# START OF Dataset records

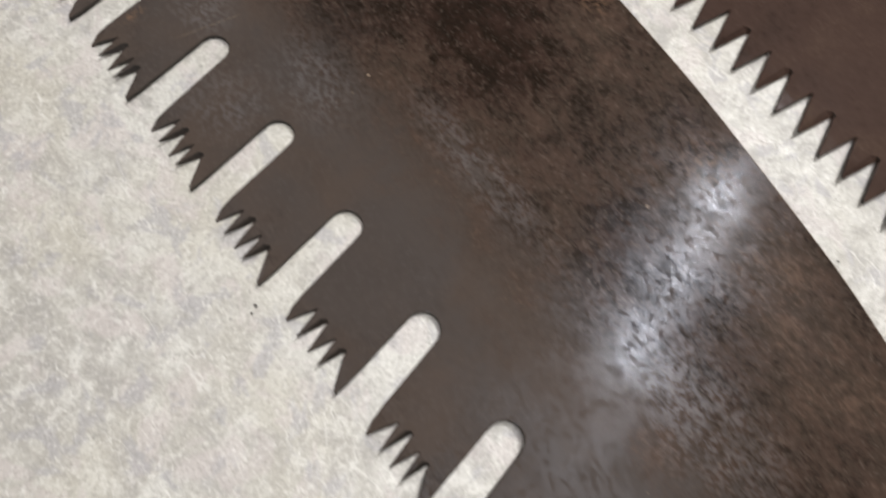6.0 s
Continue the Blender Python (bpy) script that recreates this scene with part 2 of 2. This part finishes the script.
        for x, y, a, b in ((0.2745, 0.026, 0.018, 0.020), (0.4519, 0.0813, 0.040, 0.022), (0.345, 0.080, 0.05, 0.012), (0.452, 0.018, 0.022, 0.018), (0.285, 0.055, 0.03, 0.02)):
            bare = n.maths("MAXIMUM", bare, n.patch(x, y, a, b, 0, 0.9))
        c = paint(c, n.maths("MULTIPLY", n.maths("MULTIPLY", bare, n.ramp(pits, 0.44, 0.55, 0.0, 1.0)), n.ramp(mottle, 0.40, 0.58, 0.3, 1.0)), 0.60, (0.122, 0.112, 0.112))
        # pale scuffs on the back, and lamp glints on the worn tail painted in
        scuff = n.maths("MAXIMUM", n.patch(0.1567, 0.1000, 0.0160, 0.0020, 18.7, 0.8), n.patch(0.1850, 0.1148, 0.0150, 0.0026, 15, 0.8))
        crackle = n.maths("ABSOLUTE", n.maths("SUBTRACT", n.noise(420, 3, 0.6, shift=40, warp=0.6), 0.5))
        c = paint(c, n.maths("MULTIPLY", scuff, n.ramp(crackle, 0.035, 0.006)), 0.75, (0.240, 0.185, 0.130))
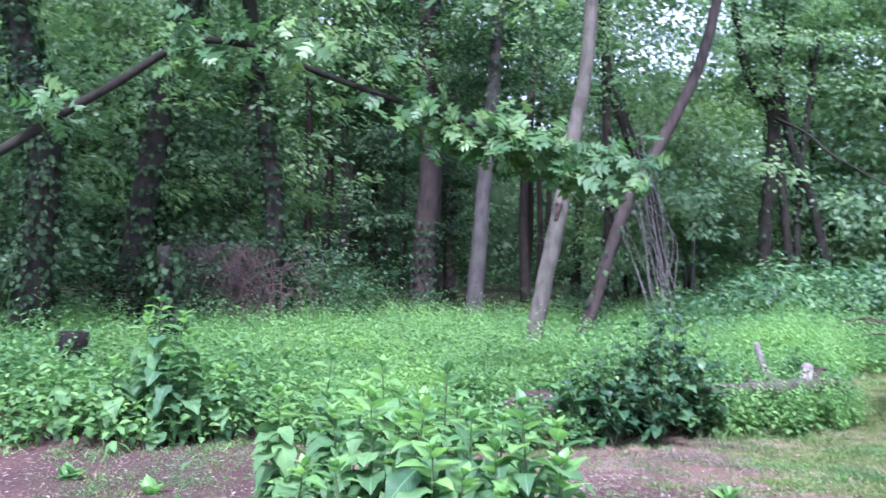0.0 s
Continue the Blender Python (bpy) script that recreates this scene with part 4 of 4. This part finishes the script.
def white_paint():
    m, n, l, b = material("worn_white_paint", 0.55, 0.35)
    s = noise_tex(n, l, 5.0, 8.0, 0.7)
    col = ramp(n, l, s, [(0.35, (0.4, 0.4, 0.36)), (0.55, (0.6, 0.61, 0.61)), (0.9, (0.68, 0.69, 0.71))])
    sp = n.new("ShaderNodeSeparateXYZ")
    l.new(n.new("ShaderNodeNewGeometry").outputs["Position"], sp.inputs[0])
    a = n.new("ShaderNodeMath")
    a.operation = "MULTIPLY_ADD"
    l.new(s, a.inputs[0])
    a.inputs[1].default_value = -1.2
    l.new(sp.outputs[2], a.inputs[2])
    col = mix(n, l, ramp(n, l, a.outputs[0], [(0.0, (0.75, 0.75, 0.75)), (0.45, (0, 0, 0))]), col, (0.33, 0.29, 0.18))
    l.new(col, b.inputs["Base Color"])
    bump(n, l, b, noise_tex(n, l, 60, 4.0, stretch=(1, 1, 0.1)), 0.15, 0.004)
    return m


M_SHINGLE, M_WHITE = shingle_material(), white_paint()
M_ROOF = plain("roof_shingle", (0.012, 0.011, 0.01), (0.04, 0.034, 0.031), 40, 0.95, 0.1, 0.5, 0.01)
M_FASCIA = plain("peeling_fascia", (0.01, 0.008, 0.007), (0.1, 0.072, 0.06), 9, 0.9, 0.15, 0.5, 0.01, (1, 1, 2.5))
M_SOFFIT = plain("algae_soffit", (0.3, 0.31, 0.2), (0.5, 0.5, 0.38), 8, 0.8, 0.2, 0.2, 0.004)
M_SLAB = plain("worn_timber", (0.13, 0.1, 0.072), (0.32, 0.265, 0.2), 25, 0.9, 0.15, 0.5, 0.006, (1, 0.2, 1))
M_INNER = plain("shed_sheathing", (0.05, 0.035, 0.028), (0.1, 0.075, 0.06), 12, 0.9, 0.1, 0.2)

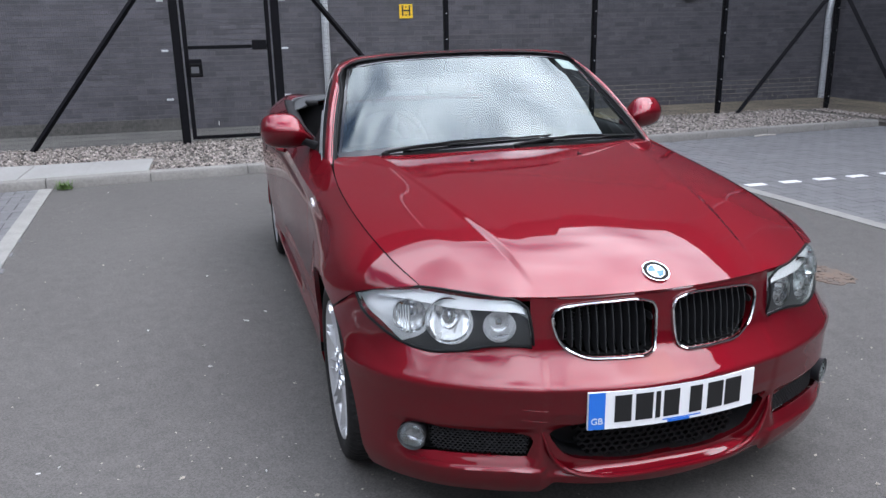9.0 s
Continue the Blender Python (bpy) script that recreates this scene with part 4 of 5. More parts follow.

# END OF Dataset records

What the exercise asks:
What is needed is an exact reproduction of the data, pictures excluded.

Completed exercise:
6.0 s
Continue the Blender Python (bpy) script that recreates this scene with part 2 of 2. This part finishes the script.
        for x, y, a, b in ((0.2745, 0.026, 0.018, 0.020), (0.4519, 0.0813, 0.040, 0.022), (0.345, 0.080, 0.05, 0.012), (0.452, 0.018, 0.022, 0.018), (0.285, 0.055, 0.03, 0.02)):
            bare = n.maths("MAXIMUM", bare, n.patch(x, y, a, b, 0, 0.9))
        c = paint(c, n.maths("MULTIPLY", n.maths("MULTIPLY", bare, n.ramp(pits, 0.44, 0.55, 0.0, 1.0)), n.ramp(mottle, 0.40, 0.58, 0.3, 1.0)), 0.60, (0.122, 0.112, 0.112))
        # pale scuffs on the back, and lamp glints on the worn tail painted in
        scuff = n.maths("MAXIMUM", n.patch(0.1567, 0.1000, 0.0160, 0.0020, 18.7, 0.8), n.patch(0.1850, 0.1148, 0.0150, 0.0026, 15, 0.8))
        crackle = n.maths("ABSOLUTE", n.maths("SUBTRACT", n.noise(420, 3, 0.6, shift=40, warp=0.6), 0.5))
        c = paint(c, n.maths("MULTIPLY", scuff, n.ramp(crackle, 0.035, 0.006)), 0.75, (0.240, 0.185, 0.130))
0.0 s
Continue the Blender Python (bpy) script that recreates this scene with part 4 of 4. This part finishes the script.
def white_paint():
    m, n, l, b = material("worn_white_paint", 0.55, 0.35)
    s = noise_tex(n, l, 5.0, 8.0, 0.7)
    col = ramp(n, l, s, [(0.35, (0.4, 0.4, 0.36)), (0.55, (0.6, 0.61, 0.61)), (0.9, (0.68, 0.69, 0.71))])
    sp = n.new("ShaderNodeSeparateXYZ")
    l.new(n.new("ShaderNodeNewGeometry").outputs["Position"], sp.inputs[0])
    a = n.new("ShaderNodeMath")
    a.operation = "MULTIPLY_ADD"
    l.new(s, a.inputs[0])
    a.inputs[1].default_value = -1.2
    l.new(sp.outputs[2], a.inputs[2])
    col = mix(n, l, ramp(n, l, a.outputs[0], [(0.0, (0.75, 0.75, 0.75)), (0.45, (0, 0, 0))]), col, (0.33, 0.29, 0.18))
    l.new(col, b.inputs["Base Color"])
    bump(n, l, b, noise_tex(n, l, 60, 4.0, stretch=(1, 1, 0.1)), 0.15, 0.004)
    return m


M_SHINGLE, M_WHITE = shingle_material(), white_paint()
M_ROOF = plain("roof_shingle", (0.012, 0.011, 0.01), (0.04, 0.034, 0.031), 40, 0.95, 0.1, 0.5, 0.01)
M_FASCIA = plain("peeling_fascia", (0.01, 0.008, 0.007), (0.1, 0.072, 0.06), 9, 0.9, 0.15, 0.5, 0.01, (1, 1, 2.5))
M_SOFFIT = plain("algae_soffit", (0.3, 0.31, 0.2), (0.5, 0.5, 0.38), 8, 0.8, 0.2, 0.2, 0.004)
M_SLAB = plain("worn_timber", (0.13, 0.1, 0.072), (0.32, 0.265, 0.2), 25, 0.9, 0.15, 0.5, 0.006, (1, 0.2, 1))
M_INNER = plain("shed_sheathing", (0.05, 0.035, 0.028), (0.1, 0.075, 0.06), 12, 0.9, 0.1, 0.2)

9.0 s
Continue the Blender Python (bpy) script that recreates this scene with part 4 of 5. More parts follow.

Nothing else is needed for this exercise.